WHAT IS NEEDED:
Your task is to print the material below exactly as presented.
─── SOURCE MATERIAL ───
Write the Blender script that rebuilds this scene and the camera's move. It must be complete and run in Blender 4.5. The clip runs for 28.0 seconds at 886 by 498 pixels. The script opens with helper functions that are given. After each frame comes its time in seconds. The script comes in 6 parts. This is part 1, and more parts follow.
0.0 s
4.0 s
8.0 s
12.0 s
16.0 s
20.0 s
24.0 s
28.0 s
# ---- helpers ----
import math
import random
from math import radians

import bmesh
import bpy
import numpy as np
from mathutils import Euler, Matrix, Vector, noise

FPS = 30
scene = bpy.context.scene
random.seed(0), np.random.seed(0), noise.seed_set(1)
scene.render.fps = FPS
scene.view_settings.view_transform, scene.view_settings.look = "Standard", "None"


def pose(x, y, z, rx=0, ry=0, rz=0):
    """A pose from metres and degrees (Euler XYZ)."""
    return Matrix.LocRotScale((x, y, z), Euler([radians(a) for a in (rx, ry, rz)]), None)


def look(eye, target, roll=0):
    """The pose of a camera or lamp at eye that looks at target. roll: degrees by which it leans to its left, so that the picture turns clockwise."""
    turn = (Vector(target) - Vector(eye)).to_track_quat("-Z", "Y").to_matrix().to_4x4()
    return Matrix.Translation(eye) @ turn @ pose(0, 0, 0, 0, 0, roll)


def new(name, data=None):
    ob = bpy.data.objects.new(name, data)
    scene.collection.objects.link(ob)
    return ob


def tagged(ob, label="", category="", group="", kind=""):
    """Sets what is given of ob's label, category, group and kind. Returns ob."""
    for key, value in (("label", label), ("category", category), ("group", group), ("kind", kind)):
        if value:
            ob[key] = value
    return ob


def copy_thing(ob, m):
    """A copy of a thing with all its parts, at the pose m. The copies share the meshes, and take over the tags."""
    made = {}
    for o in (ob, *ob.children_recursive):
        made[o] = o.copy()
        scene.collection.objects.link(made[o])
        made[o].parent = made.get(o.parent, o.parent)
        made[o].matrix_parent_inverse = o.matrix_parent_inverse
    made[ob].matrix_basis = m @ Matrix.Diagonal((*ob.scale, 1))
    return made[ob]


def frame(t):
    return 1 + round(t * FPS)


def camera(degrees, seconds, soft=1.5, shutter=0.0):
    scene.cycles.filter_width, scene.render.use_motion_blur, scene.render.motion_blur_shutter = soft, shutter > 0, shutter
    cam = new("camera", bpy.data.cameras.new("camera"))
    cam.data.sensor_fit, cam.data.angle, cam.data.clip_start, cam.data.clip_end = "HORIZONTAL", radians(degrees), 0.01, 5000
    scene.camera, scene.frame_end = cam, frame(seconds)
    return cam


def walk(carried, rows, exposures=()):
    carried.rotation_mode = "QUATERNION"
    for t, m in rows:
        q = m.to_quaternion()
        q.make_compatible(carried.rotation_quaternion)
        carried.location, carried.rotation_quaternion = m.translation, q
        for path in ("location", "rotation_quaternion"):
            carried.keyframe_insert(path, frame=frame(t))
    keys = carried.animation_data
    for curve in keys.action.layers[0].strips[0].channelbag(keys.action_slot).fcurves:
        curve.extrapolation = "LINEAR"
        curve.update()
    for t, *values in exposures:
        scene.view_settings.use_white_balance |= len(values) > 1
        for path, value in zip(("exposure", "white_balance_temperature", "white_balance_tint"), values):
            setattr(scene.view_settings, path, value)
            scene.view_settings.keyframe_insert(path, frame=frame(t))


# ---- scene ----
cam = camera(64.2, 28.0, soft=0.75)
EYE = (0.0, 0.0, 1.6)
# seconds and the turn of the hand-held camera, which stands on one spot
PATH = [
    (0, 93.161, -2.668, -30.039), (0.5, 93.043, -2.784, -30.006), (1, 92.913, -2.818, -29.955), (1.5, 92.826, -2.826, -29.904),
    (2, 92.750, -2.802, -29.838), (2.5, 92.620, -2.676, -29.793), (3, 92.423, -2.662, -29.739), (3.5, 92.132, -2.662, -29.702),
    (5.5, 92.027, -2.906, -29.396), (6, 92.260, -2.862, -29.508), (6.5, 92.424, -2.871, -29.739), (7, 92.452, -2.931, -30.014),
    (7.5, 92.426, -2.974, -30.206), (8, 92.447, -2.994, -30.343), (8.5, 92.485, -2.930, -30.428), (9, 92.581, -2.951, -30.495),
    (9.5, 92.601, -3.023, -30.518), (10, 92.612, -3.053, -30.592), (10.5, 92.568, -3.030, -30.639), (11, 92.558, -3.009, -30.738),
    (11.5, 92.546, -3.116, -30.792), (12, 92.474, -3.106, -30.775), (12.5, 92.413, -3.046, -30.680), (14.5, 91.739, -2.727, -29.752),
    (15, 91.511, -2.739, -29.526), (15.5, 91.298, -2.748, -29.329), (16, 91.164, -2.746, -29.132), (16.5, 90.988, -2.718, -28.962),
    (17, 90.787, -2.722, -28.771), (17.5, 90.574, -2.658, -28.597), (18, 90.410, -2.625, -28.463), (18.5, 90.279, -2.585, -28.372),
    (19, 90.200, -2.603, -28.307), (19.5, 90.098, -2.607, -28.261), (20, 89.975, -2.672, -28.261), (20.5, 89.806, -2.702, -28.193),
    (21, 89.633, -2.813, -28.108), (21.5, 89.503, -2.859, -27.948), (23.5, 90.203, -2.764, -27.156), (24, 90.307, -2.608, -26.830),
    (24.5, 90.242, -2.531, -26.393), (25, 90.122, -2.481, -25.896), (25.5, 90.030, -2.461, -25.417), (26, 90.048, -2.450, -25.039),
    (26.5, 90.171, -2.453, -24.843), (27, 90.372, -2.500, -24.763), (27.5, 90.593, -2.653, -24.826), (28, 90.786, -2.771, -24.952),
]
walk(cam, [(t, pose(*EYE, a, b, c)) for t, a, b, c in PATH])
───
ANSWER TO THIS EXERCISE:
Write the Blender script that rebuilds this scene and the camera's move. It must be complete and run in Blender 4.5. The clip runs for 28.0 seconds at 886 by 498 pixels. The script opens with helper functions that are given. After each frame comes its time in seconds. The script comes in 6 parts. This is part 1, and more parts follow.
0.0 s
4.0 s
8.0 s
12.0 s
16.0 s
20.0 s
24.0 s
28.0 s
# ---- helpers ----
import math
import random
from math import radians

import bmesh
import bpy
import numpy as np
from mathutils import Euler, Matrix, Vector, noise

FPS = 30
scene = bpy.context.scene
random.seed(0), np.random.seed(0), noise.seed_set(1)
scene.render.fps = FPS
scene.view_settings.view_transform, scene.view_settings.look = "Standard", "None"


def pose(x, y, z, rx=0, ry=0, rz=0):
    """A pose from metres and degrees (Euler XYZ)."""
    return Matrix.LocRotScale((x, y, z), Euler([radians(a) for a in (rx, ry, rz)]), None)


def look(eye, target, roll=0):
    """The pose of a camera or lamp at eye that looks at target. roll: degrees by which it leans to its left, so that the picture turns clockwise."""
    turn = (Vector(target) - Vector(eye)).to_track_quat("-Z", "Y").to_matrix().to_4x4()
    return Matrix.Translation(eye) @ turn @ pose(0, 0, 0, 0, 0, roll)


def new(name, data=None):
    ob = bpy.data.objects.new(name, data)
    scene.collection.objects.link(ob)
    return ob


def tagged(ob, label="", category="", group="", kind=""):
    """Sets what is given of ob's label, category, group and kind. Returns ob."""
    for key, value in (("label", label), ("category", category), ("group", group), ("kind", kind)):
        if value:
            ob[key] = value
    return ob


def copy_thing(ob, m):
    """A copy of a thing with all its parts, at the pose m. The copies share the meshes, and take over the tags."""
    made = {}
    for o in (ob, *ob.children_recursive):
        made[o] = o.copy()
        scene.collection.objects.link(made[o])
        made[o].parent = made.get(o.parent, o.parent)
        made[o].matrix_parent_inverse = o.matrix_parent_inverse
    made[ob].matrix_basis = m @ Matrix.Diagonal((*ob.scale, 1))
    return made[ob]


def frame(t):
    return 1 + round(t * FPS)


def camera(degrees, seconds, soft=1.5, shutter=0.0):
    scene.cycles.filter_width, scene.render.use_motion_blur, scene.render.motion_blur_shutter = soft, shutter > 0, shutter
    cam = new("camera", bpy.data.cameras.new("camera"))
    cam.data.sensor_fit, cam.data.angle, cam.data.clip_start, cam.data.clip_end = "HORIZONTAL", radians(degrees), 0.01, 5000
    scene.camera, scene.frame_end = cam, frame(seconds)
    return cam


def walk(carried, rows, exposures=()):
    carried.rotation_mode = "QUATERNION"
    for t, m in rows:
        q = m.to_quaternion()
        q.make_compatible(carried.rotation_quaternion)
        carried.location, carried.rotation_quaternion = m.translation, q
        for path in ("location", "rotation_quaternion"):
            carried.keyframe_insert(path, frame=frame(t))
    keys = carried.animation_data
    for curve in keys.action.layers[0].strips[0].channelbag(keys.action_slot).fcurves:
        curve.extrapolation = "LINEAR"
        curve.update()
    for t, *values in exposures:
        scene.view_settings.use_white_balance |= len(values) > 1
        for path, value in zip(("exposure", "white_balance_temperature", "white_balance_tint"), values):
            setattr(scene.view_settings, path, value)
            scene.view_settings.keyframe_insert(path, frame=frame(t))


# ---- scene ----
cam = camera(64.2, 28.0, soft=0.75)
EYE = (0.0, 0.0, 1.6)
# seconds and the turn of the hand-held camera, which stands on one spot
PATH = [
    (0, 93.161, -2.668, -30.039), (0.5, 93.043, -2.784, -30.006), (1, 92.913, -2.818, -29.955), (1.5, 92.826, -2.826, -29.904),
    (2, 92.750, -2.802, -29.838), (2.5, 92.620, -2.676, -29.793), (3, 92.423, -2.662, -29.739), (3.5, 92.132, -2.662, -29.702),
    (5.5, 92.027, -2.906, -29.396), (6, 92.260, -2.862, -29.508), (6.5, 92.424, -2.871, -29.739), (7, 92.452, -2.931, -30.014),
    (7.5, 92.426, -2.974, -30.206), (8, 92.447, -2.994, -30.343), (8.5, 92.485, -2.930, -30.428), (9, 92.581, -2.951, -30.495),
    (9.5, 92.601, -3.023, -30.518), (10, 92.612, -3.053, -30.592), (10.5, 92.568, -3.030, -30.639), (11, 92.558, -3.009, -30.738),
    (11.5, 92.546, -3.116, -30.792), (12, 92.474, -3.106, -30.775), (12.5, 92.413, -3.046, -30.680), (14.5, 91.739, -2.727, -29.752),
    (15, 91.511, -2.739, -29.526), (15.5, 91.298, -2.748, -29.329), (16, 91.164, -2.746, -29.132), (16.5, 90.988, -2.718, -28.962),
    (17, 90.787, -2.722, -28.771), (17.5, 90.574, -2.658, -28.597), (18, 90.410, -2.625, -28.463), (18.5, 90.279, -2.585, -28.372),
    (19, 90.200, -2.603, -28.307), (19.5, 90.098, -2.607, -28.261), (20, 89.975, -2.672, -28.261), (20.5, 89.806, -2.702, -28.193),
    (21, 89.633, -2.813, -28.108), (21.5, 89.503, -2.859, -27.948), (23.5, 90.203, -2.764, -27.156), (24, 90.307, -2.608, -26.830),
    (24.5, 90.242, -2.531, -26.393), (25, 90.122, -2.481, -25.896), (25.5, 90.030, -2.461, -25.417), (26, 90.048, -2.450, -25.039),
    (26.5, 90.171, -2.453, -24.843), (27, 90.372, -2.500, -24.763), (27.5, 90.593, -2.653, -24.826), (28, 90.786, -2.771, -24.952),
]
walk(cam, [(t, pose(*EYE, a, b, c)) for t, a, b, c in PATH])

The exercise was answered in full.